▶ **STATED TASK**
Return the listing below word for word.

** START DATA PROVIDED **

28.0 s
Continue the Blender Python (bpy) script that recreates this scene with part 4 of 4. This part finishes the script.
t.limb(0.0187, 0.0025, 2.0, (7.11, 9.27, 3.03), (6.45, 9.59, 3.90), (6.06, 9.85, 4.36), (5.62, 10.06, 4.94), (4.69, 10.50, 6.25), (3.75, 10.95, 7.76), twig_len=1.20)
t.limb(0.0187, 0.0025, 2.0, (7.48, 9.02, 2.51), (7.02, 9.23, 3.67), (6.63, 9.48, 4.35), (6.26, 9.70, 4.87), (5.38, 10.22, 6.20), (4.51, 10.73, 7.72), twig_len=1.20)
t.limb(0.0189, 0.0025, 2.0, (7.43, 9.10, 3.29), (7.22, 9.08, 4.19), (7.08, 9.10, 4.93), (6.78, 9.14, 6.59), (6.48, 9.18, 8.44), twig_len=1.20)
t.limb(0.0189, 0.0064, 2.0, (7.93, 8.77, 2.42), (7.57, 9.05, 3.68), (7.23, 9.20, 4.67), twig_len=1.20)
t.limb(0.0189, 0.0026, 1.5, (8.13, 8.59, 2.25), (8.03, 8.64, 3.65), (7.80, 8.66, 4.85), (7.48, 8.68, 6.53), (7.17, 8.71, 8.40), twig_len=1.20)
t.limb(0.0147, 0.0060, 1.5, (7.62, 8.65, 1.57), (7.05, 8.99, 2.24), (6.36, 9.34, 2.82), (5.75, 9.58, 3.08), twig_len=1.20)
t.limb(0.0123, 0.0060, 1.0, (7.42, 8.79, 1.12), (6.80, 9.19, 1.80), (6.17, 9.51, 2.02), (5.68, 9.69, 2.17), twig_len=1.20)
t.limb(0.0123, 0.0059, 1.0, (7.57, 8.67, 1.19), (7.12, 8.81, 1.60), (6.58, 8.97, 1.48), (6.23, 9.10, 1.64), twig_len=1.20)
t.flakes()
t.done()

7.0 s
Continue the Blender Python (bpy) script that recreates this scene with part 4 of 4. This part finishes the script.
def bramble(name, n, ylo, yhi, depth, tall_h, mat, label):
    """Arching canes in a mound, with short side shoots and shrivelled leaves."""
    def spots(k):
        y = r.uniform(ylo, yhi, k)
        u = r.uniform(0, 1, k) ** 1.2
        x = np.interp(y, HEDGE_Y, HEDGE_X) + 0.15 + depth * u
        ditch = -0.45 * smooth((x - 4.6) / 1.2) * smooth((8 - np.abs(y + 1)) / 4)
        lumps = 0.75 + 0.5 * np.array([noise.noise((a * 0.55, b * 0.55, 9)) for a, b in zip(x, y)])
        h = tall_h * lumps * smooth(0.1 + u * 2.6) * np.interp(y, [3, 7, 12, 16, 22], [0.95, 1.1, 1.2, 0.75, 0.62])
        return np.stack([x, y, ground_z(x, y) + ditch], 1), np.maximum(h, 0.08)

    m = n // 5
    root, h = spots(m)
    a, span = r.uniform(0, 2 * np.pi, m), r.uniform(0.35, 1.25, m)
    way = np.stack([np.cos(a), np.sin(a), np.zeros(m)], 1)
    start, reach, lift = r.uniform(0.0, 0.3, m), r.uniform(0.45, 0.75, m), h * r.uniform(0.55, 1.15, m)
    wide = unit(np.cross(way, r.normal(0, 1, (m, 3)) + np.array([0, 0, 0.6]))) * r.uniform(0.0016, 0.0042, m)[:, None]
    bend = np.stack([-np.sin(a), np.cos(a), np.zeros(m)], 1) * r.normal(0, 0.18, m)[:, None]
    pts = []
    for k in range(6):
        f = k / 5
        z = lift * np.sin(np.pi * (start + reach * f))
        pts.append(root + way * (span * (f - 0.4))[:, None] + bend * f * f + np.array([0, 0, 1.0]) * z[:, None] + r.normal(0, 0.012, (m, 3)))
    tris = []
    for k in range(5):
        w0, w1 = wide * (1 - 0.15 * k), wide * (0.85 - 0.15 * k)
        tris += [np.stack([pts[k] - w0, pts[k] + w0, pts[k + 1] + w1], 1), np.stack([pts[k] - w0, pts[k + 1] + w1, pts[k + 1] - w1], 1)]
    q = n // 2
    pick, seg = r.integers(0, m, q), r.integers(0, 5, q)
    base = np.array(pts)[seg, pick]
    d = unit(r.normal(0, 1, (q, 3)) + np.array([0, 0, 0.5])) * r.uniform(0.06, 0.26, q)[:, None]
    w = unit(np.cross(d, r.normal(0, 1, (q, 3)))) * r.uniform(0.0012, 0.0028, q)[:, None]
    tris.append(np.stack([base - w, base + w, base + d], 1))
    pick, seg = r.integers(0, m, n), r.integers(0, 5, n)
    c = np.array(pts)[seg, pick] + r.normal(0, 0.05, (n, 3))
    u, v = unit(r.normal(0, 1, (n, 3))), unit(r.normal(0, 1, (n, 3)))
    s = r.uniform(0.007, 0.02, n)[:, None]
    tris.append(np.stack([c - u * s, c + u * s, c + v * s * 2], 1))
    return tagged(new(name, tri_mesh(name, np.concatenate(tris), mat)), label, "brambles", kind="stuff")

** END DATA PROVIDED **

▶ **RESPONSE TO THIS TASK**
28.0 s
Continue the Blender Python (bpy) script that recreates this scene with part 4 of 4. This part finishes the script.
t.limb(0.0187, 0.0025, 2.0, (7.11, 9.27, 3.03), (6.45, 9.59, 3.90), (6.06, 9.85, 4.36), (5.62, 10.06, 4.94), (4.69, 10.50, 6.25), (3.75, 10.95, 7.76), twig_len=1.20)
t.limb(0.0187, 0.0025, 2.0, (7.48, 9.02, 2.51), (7.02, 9.23, 3.67), (6.63, 9.48, 4.35), (6.26, 9.70, 4.87), (5.38, 10.22, 6.20), (4.51, 10.73, 7.72), twig_len=1.20)
t.limb(0.0189, 0.0025, 2.0, (7.43, 9.10, 3.29), (7.22, 9.08, 4.19), (7.08, 9.10, 4.93), (6.78, 9.14, 6.59), (6.48, 9.18, 8.44), twig_len=1.20)
t.limb(0.0189, 0.0064, 2.0, (7.93, 8.77, 2.42), (7.57, 9.05, 3.68), (7.23, 9.20, 4.67), twig_len=1.20)
t.limb(0.0189, 0.0026, 1.5, (8.13, 8.59, 2.25), (8.03, 8.64, 3.65), (7.80, 8.66, 4.85), (7.48, 8.68, 6.53), (7.17, 8.71, 8.40), twig_len=1.20)
t.limb(0.0147, 0.0060, 1.5, (7.62, 8.65, 1.57), (7.05, 8.99, 2.24), (6.36, 9.34, 2.82), (5.75, 9.58, 3.08), twig_len=1.20)
t.limb(0.0123, 0.0060, 1.0, (7.42, 8.79, 1.12), (6.80, 9.19, 1.80), (6.17, 9.51, 2.02), (5.68, 9.69, 2.17), twig_len=1.20)
t.limb(0.0123, 0.0059, 1.0, (7.57, 8.67, 1.19), (7.12, 8.81, 1.60), (6.58, 8.97, 1.48), (6.23, 9.10, 1.64), twig_len=1.20)
t.flakes()
t.done()

7.0 s
Continue the Blender Python (bpy) script that recreates this scene with part 4 of 4. This part finishes the script.
def bramble(name, n, ylo, yhi, depth, tall_h, mat, label):
    """Arching canes in a mound, with short side shoots and shrivelled leaves."""
    def spots(k):
        y = r.uniform(ylo, yhi, k)
        u = r.uniform(0, 1, k) ** 1.2
        x = np.interp(y, HEDGE_Y, HEDGE_X) + 0.15 + depth * u
        ditch = -0.45 * smooth((x - 4.6) / 1.2) * smooth((8 - np.abs(y + 1)) / 4)
        lumps = 0.75 + 0.5 * np.array([noise.noise((a * 0.55, b * 0.55, 9)) for a, b in zip(x, y)])
        h = tall_h * lumps * smooth(0.1 + u * 2.6) * np.interp(y, [3, 7, 12, 16, 22], [0.95, 1.1, 1.2, 0.75, 0.62])
        return np.stack([x, y, ground_z(x, y) + ditch], 1), np.maximum(h, 0.08)

    m = n // 5
    root, h = spots(m)
    a, span = r.uniform(0, 2 * np.pi, m), r.uniform(0.35, 1.25, m)
    way = np.stack([np.cos(a), np.sin(a), np.zeros(m)], 1)
    start, reach, lift = r.uniform(0.0, 0.3, m), r.uniform(0.45, 0.75, m), h * r.uniform(0.55, 1.15, m)
    wide = unit(np.cross(way, r.normal(0, 1, (m, 3)) + np.array([0, 0, 0.6]))) * r.uniform(0.0016, 0.0042, m)[:, None]
    bend = np.stack([-np.sin(a), np.cos(a), np.zeros(m)], 1) * r.normal(0, 0.18, m)[:, None]
    pts = []
    for k in range(6):
        f = k / 5
        z = lift * np.sin(np.pi * (start + reach * f))
        pts.append(root + way * (span * (f - 0.4))[:, None] + bend * f * f + np.array([0, 0, 1.0]) * z[:, None] + r.normal(0, 0.012, (m, 3)))
    tris = []
    for k in range(5):
        w0, w1 = wide * (1 - 0.15 * k), wide * (0.85 - 0.15 * k)
        tris += [np.stack([pts[k] - w0, pts[k] + w0, pts[k + 1] + w1], 1), np.stack([pts[k] - w0, pts[k + 1] + w1, pts[k + 1] - w1], 1)]
    q = n // 2
    pick, seg = r.integers(0, m, q), r.integers(0, 5, q)
    base = np.array(pts)[seg, pick]
    d = unit(r.normal(0, 1, (q, 3)) + np.array([0, 0, 0.5])) * r.uniform(0.06, 0.26, q)[:, None]
    w = unit(np.cross(d, r.normal(0, 1, (q, 3)))) * r.uniform(0.0012, 0.0028, q)[:, None]
    tris.append(np.stack([base - w, base + w, base + d], 1))
    pick, seg = r.integers(0, m, n), r.integers(0, 5, n)
    c = np.array(pts)[seg, pick] + r.normal(0, 0.05, (n, 3))
    u, v = unit(r.normal(0, 1, (n, 3))), unit(r.normal(0, 1, (n, 3)))
    s = r.uniform(0.007, 0.02, n)[:, None]
    tris.append(np.stack([c - u * s, c + u * s, c + v * s * 2], 1))
    return tagged(new(name, tri_mesh(name, np.concatenate(tris), mat)), label, "brambles", kind="stuff")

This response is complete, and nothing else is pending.